-- Begin --

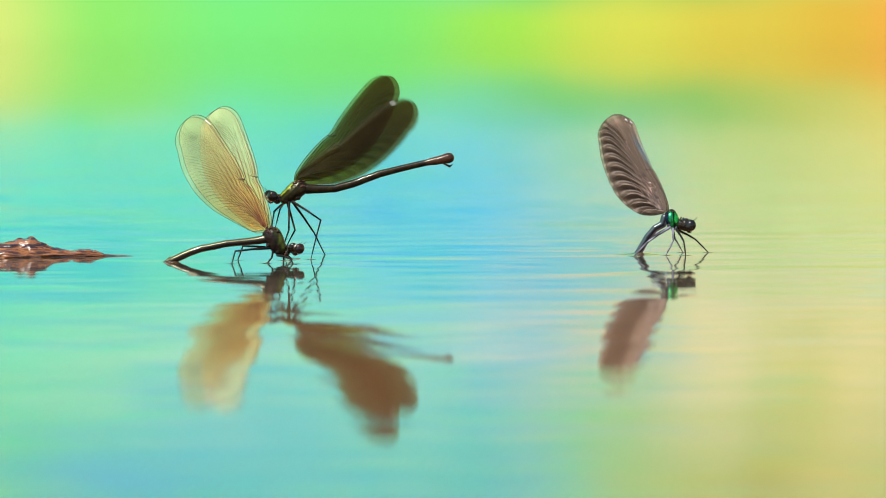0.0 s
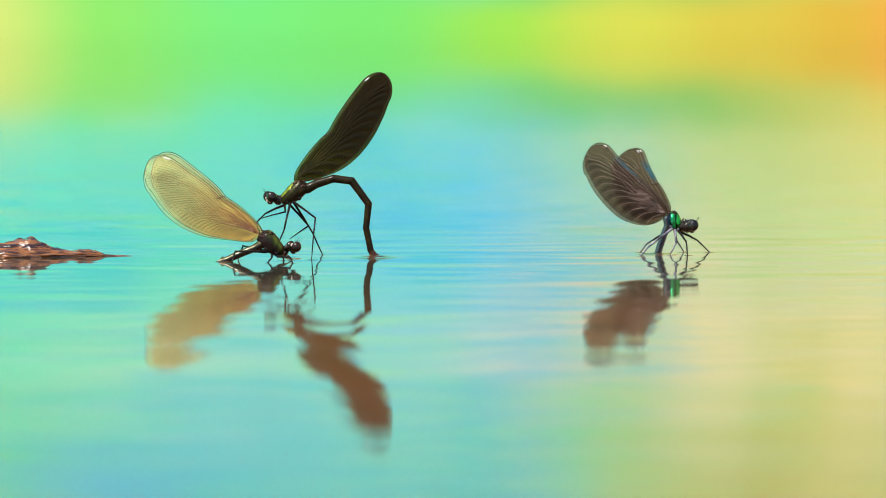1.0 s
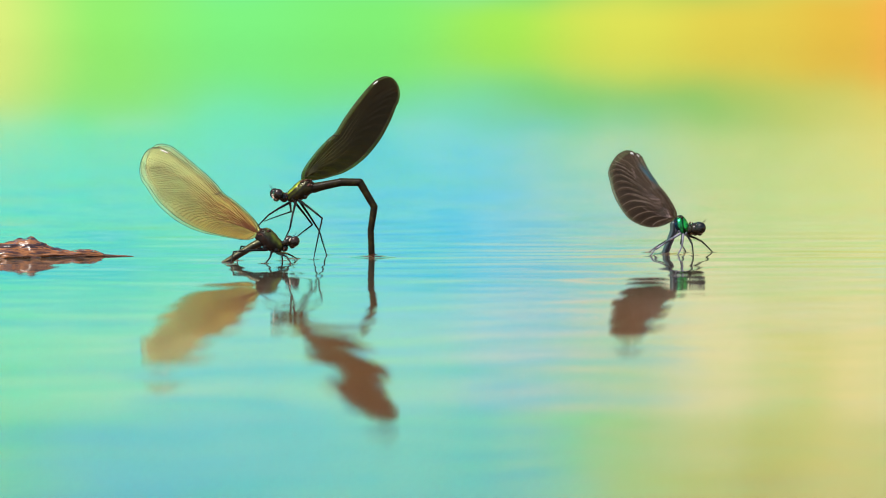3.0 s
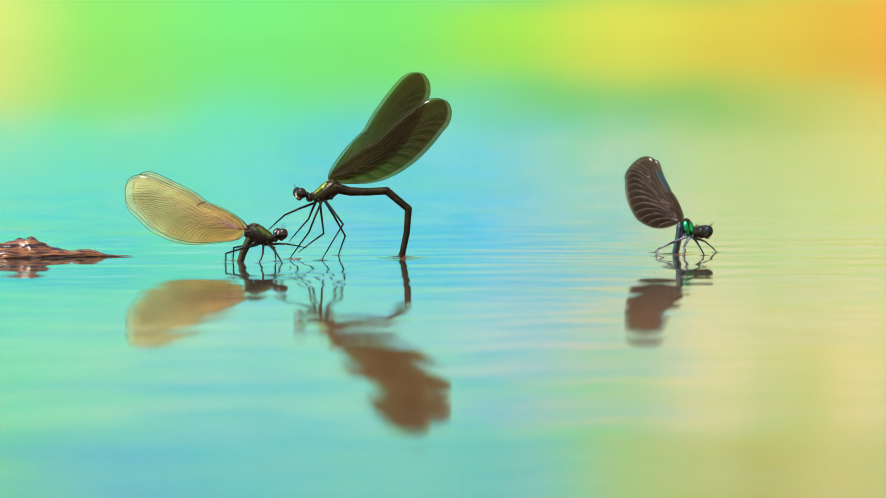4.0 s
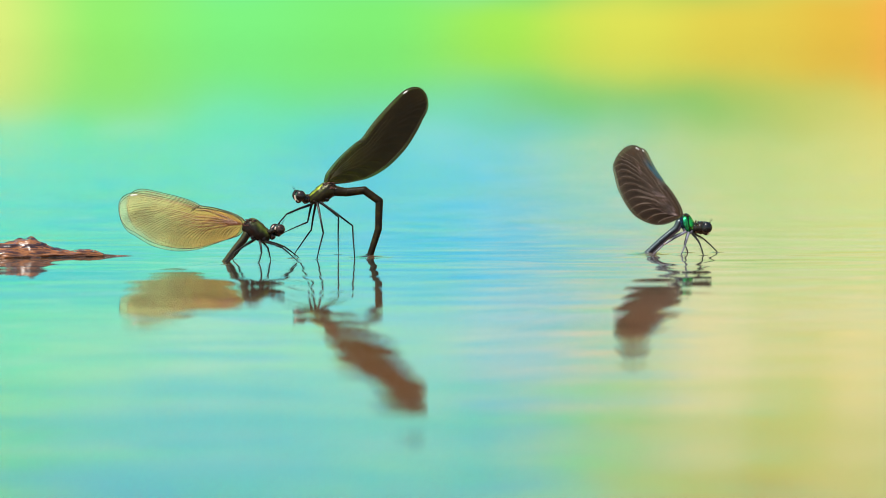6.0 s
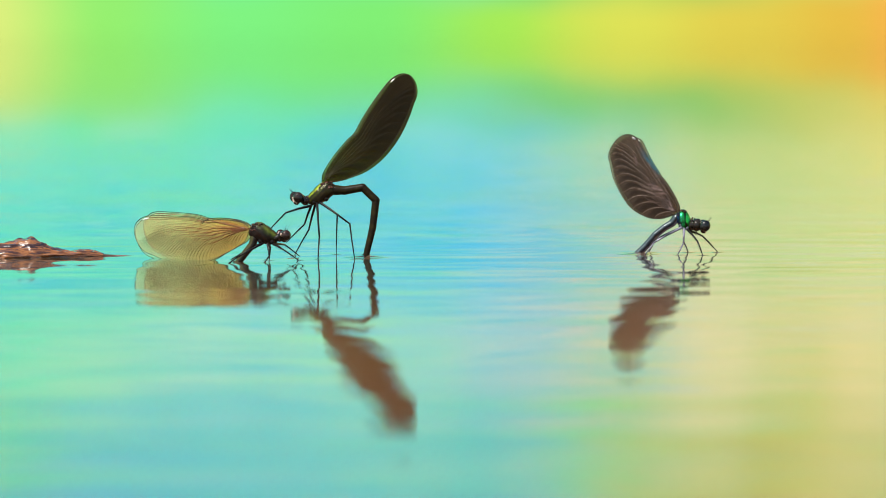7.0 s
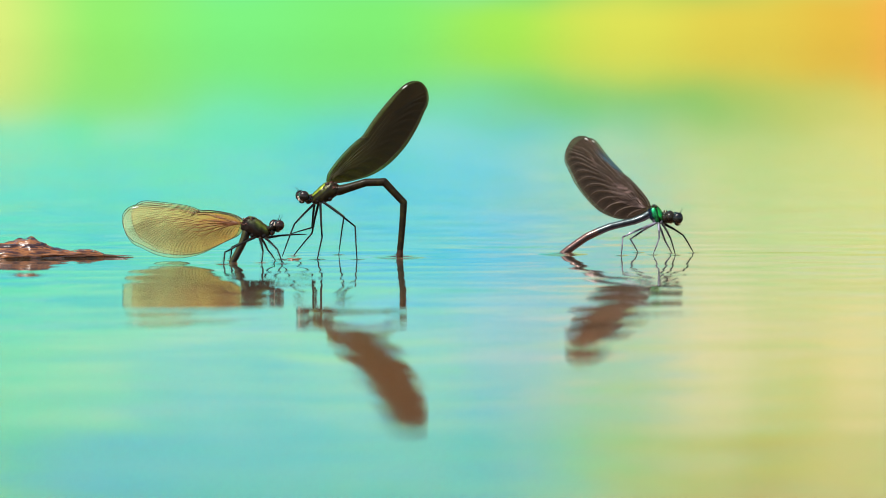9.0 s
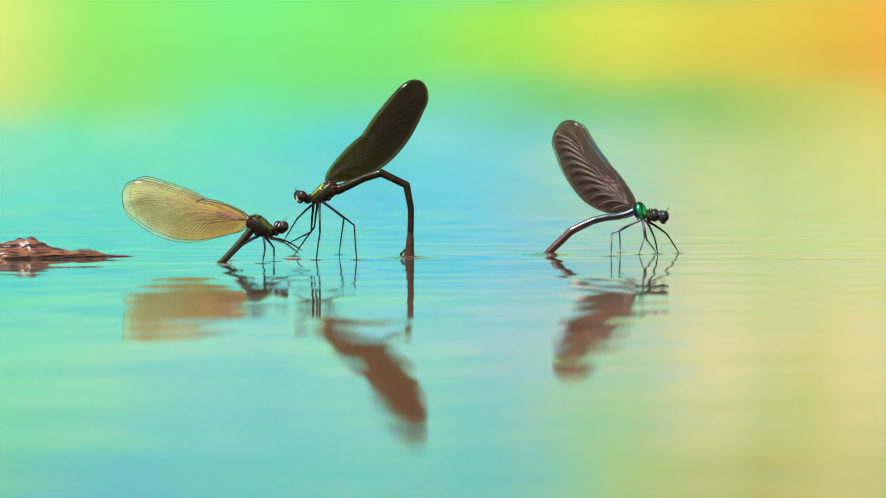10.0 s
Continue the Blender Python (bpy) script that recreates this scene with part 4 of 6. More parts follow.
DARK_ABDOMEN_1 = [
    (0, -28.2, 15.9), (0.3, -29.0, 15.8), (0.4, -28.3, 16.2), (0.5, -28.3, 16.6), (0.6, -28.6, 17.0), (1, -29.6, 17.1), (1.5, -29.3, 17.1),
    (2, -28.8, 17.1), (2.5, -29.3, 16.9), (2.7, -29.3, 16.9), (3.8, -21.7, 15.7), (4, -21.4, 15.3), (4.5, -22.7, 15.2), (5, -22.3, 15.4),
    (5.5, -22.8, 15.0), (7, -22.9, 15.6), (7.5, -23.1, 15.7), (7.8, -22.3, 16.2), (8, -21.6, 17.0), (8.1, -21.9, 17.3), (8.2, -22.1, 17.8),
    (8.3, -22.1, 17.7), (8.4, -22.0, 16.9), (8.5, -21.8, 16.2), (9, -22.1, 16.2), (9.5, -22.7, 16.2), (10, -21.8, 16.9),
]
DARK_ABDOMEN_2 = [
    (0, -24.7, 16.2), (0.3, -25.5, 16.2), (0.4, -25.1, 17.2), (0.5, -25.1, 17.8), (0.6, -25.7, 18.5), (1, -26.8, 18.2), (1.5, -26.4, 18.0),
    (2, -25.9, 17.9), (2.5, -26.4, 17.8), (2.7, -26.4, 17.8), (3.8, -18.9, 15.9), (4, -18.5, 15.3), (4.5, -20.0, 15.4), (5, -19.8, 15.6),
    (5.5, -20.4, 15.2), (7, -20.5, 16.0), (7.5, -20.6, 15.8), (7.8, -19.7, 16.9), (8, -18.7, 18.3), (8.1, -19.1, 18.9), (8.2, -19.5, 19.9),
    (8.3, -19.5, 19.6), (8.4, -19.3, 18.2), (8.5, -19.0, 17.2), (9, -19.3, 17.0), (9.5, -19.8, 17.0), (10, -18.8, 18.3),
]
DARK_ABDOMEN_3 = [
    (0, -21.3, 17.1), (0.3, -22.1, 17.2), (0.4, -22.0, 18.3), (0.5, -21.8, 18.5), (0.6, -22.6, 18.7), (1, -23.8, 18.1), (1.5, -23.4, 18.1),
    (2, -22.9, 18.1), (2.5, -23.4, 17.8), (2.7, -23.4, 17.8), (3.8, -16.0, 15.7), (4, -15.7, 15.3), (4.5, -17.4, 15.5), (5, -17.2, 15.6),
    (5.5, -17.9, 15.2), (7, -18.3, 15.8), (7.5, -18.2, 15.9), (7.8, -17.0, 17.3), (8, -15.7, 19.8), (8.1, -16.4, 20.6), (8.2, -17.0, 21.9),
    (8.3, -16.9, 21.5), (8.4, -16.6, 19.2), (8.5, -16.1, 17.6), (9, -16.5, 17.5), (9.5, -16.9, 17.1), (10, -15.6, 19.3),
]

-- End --

Stated exercise
Every line of text is to be repeated exactly; pictures are left out.

Solution
0.0 s
1.0 s
3.0 s
4.0 s
6.0 s
7.0 s
9.0 s
10.0 s
Continue the Blender Python (bpy) script that recreates this scene with part 4 of 6. More parts follow.
DARK_ABDOMEN_1 = [
    (0, -28.2, 15.9), (0.3, -29.0, 15.8), (0.4, -28.3, 16.2), (0.5, -28.3, 16.6), (0.6, -28.6, 17.0), (1, -29.6, 17.1), (1.5, -29.3, 17.1),
    (2, -28.8, 17.1), (2.5, -29.3, 16.9), (2.7, -29.3, 16.9), (3.8, -21.7, 15.7), (4, -21.4, 15.3), (4.5, -22.7, 15.2), (5, -22.3, 15.4),
    (5.5, -22.8, 15.0), (7, -22.9, 15.6), (7.5, -23.1, 15.7), (7.8, -22.3, 16.2), (8, -21.6, 17.0), (8.1, -21.9, 17.3), (8.2, -22.1, 17.8),
    (8.3, -22.1, 17.7), (8.4, -22.0, 16.9), (8.5, -21.8, 16.2), (9, -22.1, 16.2), (9.5, -22.7, 16.2), (10, -21.8, 16.9),
]
DARK_ABDOMEN_2 = [
    (0, -24.7, 16.2), (0.3, -25.5, 16.2), (0.4, -25.1, 17.2), (0.5, -25.1, 17.8), (0.6, -25.7, 18.5), (1, -26.8, 18.2), (1.5, -26.4, 18.0),
    (2, -25.9, 17.9), (2.5, -26.4, 17.8), (2.7, -26.4, 17.8), (3.8, -18.9, 15.9), (4, -18.5, 15.3), (4.5, -20.0, 15.4), (5, -19.8, 15.6),
    (5.5, -20.4, 15.2), (7, -20.5, 16.0), (7.5, -20.6, 15.8), (7.8, -19.7, 16.9), (8, -18.7, 18.3), (8.1, -19.1, 18.9), (8.2, -19.5, 19.9),
    (8.3, -19.5, 19.6), (8.4, -19.3, 18.2), (8.5, -19.0, 17.2), (9, -19.3, 17.0), (9.5, -19.8, 17.0), (10, -18.8, 18.3),
]
DARK_ABDOMEN_3 = [
    (0, -21.3, 17.1), (0.3, -22.1, 17.2), (0.4, -22.0, 18.3), (0.5, -21.8, 18.5), (0.6, -22.6, 18.7), (1, -23.8, 18.1), (1.5, -23.4, 18.1),
    (2, -22.9, 18.1), (2.5, -23.4, 17.8), (2.7, -23.4, 17.8), (3.8, -16.0, 15.7), (4, -15.7, 15.3), (4.5, -17.4, 15.5), (5, -17.2, 15.6),
    (5.5, -17.9, 15.2), (7, -18.3, 15.8), (7.5, -18.2, 15.9), (7.8, -17.0, 17.3), (8, -15.7, 19.8), (8.1, -16.4, 20.6), (8.2, -17.0, 21.9),
    (8.3, -16.9, 21.5), (8.4, -16.6, 19.2), (8.5, -16.1, 17.6), (9, -16.5, 17.5), (9.5, -16.9, 17.1), (10, -15.6, 19.3),
]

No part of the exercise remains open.